Ein Riese der Salzburger Kunstgeschichte geht auf die Reise
Das Salzburg Museum verleiht ein Monumentalgemälde von Hans Makart nach Bonn. Der Abbau wird zum Abenteuer.
SALZBURG. „Akkuschrauber, bitte!“, ruft der Chefspediteur in kernigem Tirolerisch. In den heiligen Hallen der Kunst hat am Montag goldenes Handwerk Einzug gehalten. Es gilt, das Gemälde „Der Frühling“von Hans Makart bereit für den Abtransport nach Deutschland zu machen. Die Bundeskunsthalle Bonn hat um die Leihgabe aus Salzburg angefragt. „Wir waren skeptisch, ob sich das ausgeht – sowohl zeitlich als auch bezüglich der Dimensionen“, sagt Chefkurator Peter Husty.

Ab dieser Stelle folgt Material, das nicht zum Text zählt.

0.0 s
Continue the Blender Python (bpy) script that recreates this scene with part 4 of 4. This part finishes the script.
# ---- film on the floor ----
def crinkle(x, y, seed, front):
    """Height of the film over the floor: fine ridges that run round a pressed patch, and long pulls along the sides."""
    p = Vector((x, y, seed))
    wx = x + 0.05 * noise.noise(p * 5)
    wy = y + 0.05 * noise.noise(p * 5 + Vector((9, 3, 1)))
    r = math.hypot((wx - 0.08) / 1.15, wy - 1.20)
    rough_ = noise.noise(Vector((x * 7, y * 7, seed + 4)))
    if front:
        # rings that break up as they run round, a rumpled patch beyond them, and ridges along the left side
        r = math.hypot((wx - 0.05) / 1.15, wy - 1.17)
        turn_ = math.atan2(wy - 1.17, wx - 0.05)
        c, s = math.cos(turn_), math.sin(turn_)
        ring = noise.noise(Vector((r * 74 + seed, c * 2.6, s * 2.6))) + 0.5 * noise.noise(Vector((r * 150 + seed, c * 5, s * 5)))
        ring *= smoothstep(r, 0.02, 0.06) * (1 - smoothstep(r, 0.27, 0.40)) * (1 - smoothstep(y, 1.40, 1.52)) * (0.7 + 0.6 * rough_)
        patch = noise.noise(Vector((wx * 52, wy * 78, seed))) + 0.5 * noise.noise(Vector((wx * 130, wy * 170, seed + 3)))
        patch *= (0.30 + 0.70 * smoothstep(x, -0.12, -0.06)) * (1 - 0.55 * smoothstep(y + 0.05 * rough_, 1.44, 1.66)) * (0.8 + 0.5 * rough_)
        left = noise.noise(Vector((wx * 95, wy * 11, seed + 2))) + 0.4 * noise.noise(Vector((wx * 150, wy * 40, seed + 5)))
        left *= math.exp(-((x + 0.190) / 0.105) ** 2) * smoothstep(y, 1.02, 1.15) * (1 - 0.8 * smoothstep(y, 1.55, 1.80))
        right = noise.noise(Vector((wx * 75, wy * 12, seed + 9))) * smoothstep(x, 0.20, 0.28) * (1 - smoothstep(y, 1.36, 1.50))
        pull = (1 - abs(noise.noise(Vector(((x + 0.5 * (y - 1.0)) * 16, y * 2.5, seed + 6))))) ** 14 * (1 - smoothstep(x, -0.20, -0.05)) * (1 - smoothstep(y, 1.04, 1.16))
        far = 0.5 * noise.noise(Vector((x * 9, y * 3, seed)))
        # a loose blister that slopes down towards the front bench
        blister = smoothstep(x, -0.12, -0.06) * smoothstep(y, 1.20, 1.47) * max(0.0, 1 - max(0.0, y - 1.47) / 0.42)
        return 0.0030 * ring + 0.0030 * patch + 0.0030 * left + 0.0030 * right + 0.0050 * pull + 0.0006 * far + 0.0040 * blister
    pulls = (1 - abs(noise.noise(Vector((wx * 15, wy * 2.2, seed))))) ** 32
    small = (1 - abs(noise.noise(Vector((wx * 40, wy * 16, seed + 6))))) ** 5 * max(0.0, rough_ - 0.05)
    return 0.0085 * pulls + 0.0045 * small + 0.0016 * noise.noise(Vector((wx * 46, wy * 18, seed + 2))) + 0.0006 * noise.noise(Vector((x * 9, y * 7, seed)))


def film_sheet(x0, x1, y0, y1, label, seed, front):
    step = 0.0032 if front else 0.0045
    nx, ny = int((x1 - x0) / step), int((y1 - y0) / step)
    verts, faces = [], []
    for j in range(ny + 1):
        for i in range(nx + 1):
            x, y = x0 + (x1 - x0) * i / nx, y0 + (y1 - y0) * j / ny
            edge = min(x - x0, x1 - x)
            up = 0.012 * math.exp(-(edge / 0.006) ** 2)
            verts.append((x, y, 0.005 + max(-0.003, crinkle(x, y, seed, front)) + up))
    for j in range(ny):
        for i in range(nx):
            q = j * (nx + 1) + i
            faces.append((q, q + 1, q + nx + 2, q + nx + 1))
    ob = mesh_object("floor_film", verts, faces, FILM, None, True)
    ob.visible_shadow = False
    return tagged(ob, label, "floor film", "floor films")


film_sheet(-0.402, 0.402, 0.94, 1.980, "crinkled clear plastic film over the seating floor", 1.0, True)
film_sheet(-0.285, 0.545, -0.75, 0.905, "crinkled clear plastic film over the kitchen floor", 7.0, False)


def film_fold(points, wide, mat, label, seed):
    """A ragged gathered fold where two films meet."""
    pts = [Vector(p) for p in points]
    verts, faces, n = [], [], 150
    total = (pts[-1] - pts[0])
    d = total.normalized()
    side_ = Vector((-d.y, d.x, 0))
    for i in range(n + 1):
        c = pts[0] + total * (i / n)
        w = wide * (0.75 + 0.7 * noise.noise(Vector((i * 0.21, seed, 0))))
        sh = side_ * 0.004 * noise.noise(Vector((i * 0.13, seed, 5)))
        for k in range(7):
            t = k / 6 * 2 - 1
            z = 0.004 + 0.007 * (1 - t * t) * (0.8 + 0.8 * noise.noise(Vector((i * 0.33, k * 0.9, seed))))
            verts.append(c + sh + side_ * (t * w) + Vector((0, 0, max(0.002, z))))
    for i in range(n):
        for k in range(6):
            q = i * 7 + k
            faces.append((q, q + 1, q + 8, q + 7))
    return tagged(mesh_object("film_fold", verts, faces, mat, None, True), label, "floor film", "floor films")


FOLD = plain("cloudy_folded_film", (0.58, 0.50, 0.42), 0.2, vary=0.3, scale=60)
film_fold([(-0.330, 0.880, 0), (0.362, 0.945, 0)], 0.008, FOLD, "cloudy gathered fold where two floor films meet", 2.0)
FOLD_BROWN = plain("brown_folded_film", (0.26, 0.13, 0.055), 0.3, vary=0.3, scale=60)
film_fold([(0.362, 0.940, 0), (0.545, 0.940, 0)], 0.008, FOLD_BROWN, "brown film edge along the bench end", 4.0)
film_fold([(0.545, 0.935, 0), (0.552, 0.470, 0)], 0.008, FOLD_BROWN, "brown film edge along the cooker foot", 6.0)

Der passende Zeitpunkt für den Abbau wurde gefunden: Das Salzburg Museum befindet sich in einer Übergangsphase zwischen zwei Ausstellungen. Die Dimensionen des Monumentalwerks hingegen stellen das Museum vor Probleme. Mit 3,60 Meter Höhe und 6,70 Länge passt „Der Frühling“kaum durch eine Tür. Also kann er nur in gerolltem Zustand transportiert werden. Zunächst errichten die Spediteure eine Fläche aus Pressspanplatten, auf die das Gemälde gelegt werden kann. Dann folgt der große Moment: Das Gemälde wird gekippt. Auch Mitarbeiter des Salzburg Museums legen Hand an. Die Restauratorin Elisabeth Scheel führt das Wort. „Das Gemälde wiegt wohl um die 250 Kilo“, schätzt die Expertin. Nun muss das Gemälde abgespannt werden, bevor es am Dienstag auf eine eigens errichtete Vorrichtung aufgerollt wird. „Wir müssen den Bug, der durch die Spannung entstanden ist, wieder plan machen“, erläutert Scheel.
Eineinhalb Stunden nimmt allein das Abhängen des Bildes in Anspruch. Dabei wurden riesige Gemälde Ende des 19. Jahrhunderts für die Tournee geschaffen, erläutert der Makart-Experte Nikolaus Schaffer: „Es war der Sinn und Zweck dieser so genannten Sensationsbilder, dass sie auf Reisen gehen und das investierte Geld wieder einspielen.“
„Der Frühling“aus Hans Makarts Todesjahr 1884 ist in jeder Hinsicht außergewöhnlich. Der Malerfürst hat sein letztes Werk auf einer einzigen Leinwand gemalt, was in diesen Dimensionen selten und kostspielig gewesen sein muss.
„Makart ist vor dem Bankrott gestanden und seine Frau hat ihn wohl gezwungen, dieses Bild auf jeden Fall fertigzustellen“, sagt Schaffer.
Das Monumentalwerk war als Teil eines Jahreszeiten-Zyklus geplant, den der gebürtige Salzburger nicht mehr vollenden konnte. Die Inspiration bildete der „Parsifal“: Die nackten Kinderkörper mit Erwachsenengesichtern dürften die Blumenmädchen darstellen, die in Richard Wagners 1882 uraufgeführter Oper den Titelhelden glücklos zu verführen versuchen. Der Wagnerianer Makart habe am Ende seines Lebens sein „hellstes Bild“geschaffen, sagt Schaffer.
Vor dem Abtransport haben am Sonntag viele Salzburger die seltene Möglichkeit genutzt, Makarts „Frühling“zu besichtigen: Das Salzburg Museum zeigte das Bild beim Tag der offenen Tür – erstmals seit 2007. Nach dem Auswärtsspiel in Bonn soll es bei einer Kunstspedition adäquat eingelagert werden.